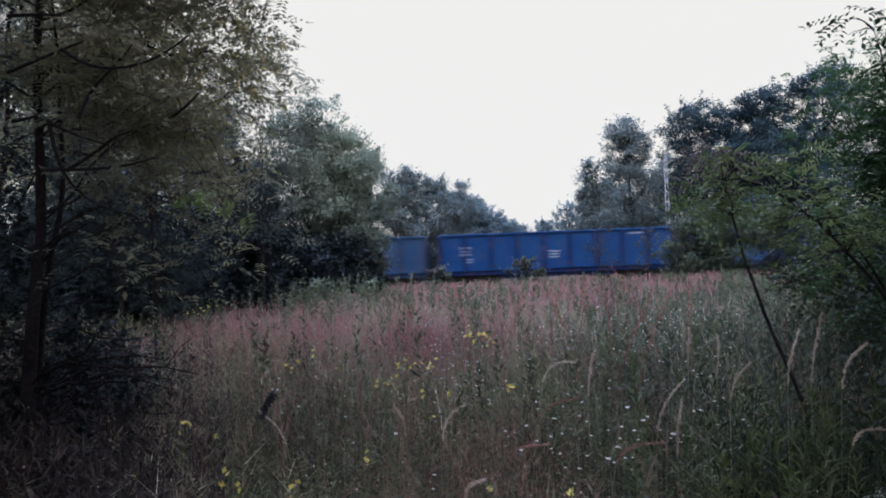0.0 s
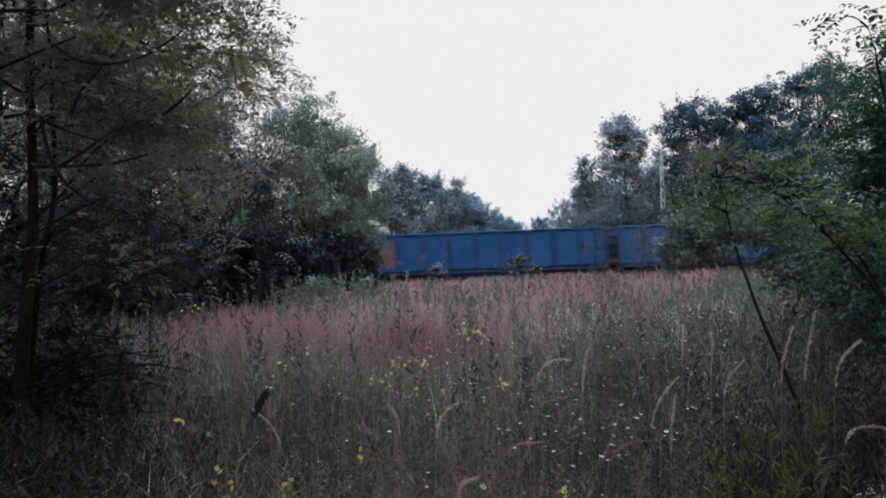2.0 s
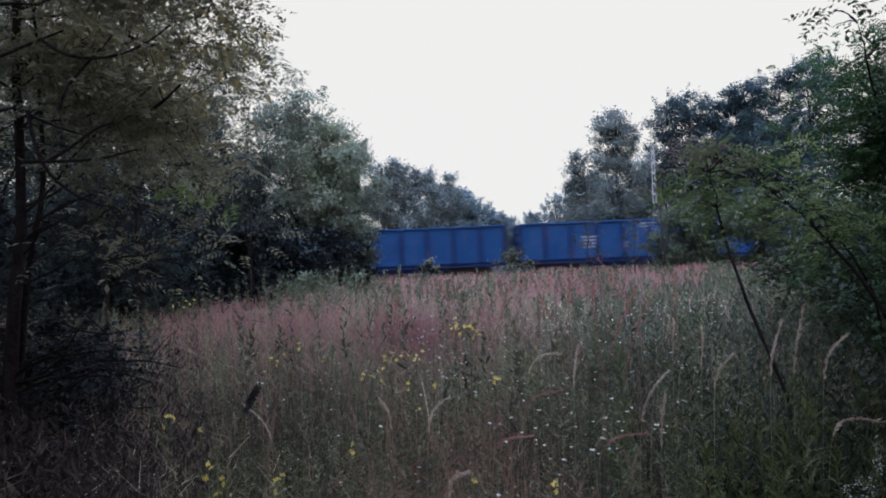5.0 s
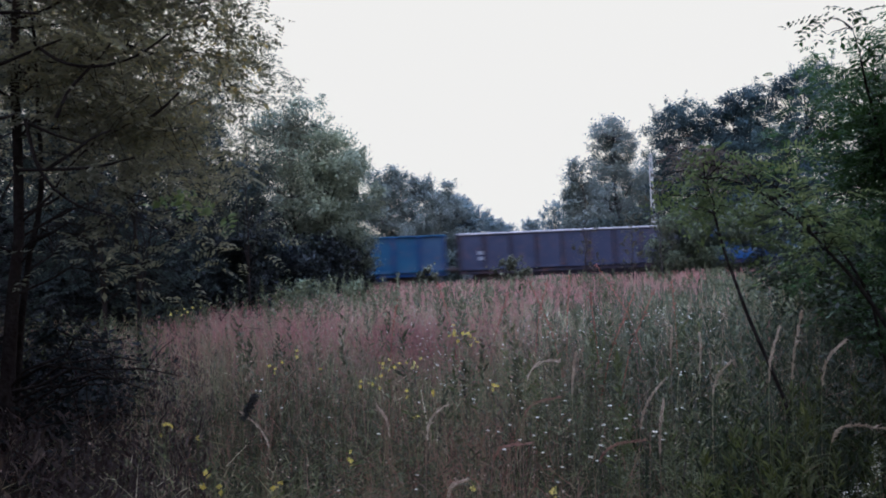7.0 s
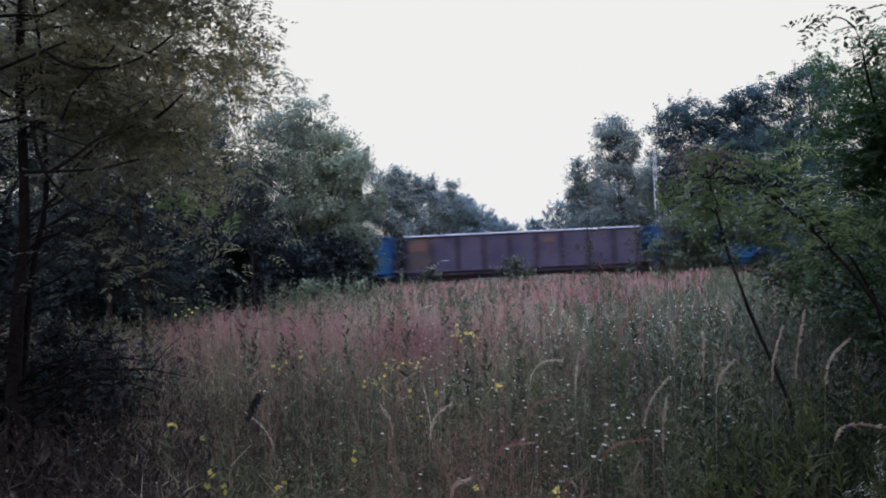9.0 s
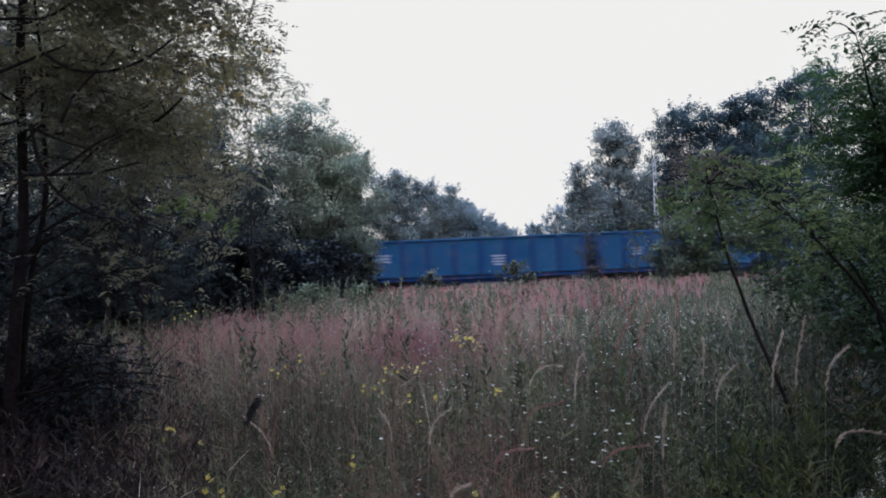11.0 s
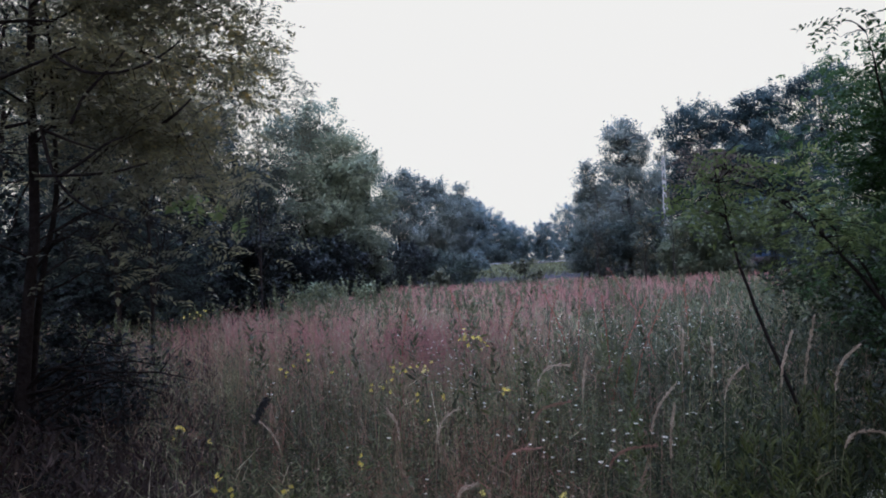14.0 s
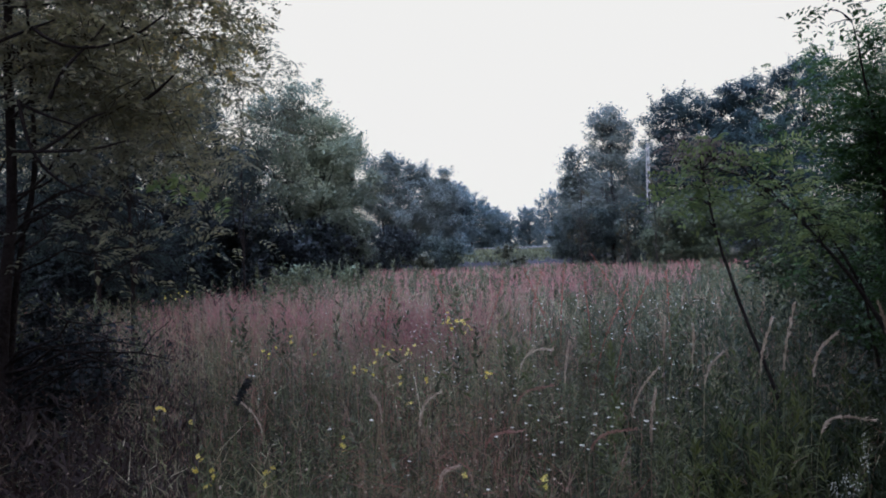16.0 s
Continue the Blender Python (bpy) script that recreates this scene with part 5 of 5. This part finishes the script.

__________

- [What is needed]: Reproduce the whole listing word for word, setting aside any pictures.

- [Complete answer]:
0.0 s
2.0 s
5.0 s
7.0 s
9.0 s
11.0 s
14.0 s
16.0 s
Continue the Blender Python (bpy) script that recreates this scene with part 5 of 5. This part finishes the script.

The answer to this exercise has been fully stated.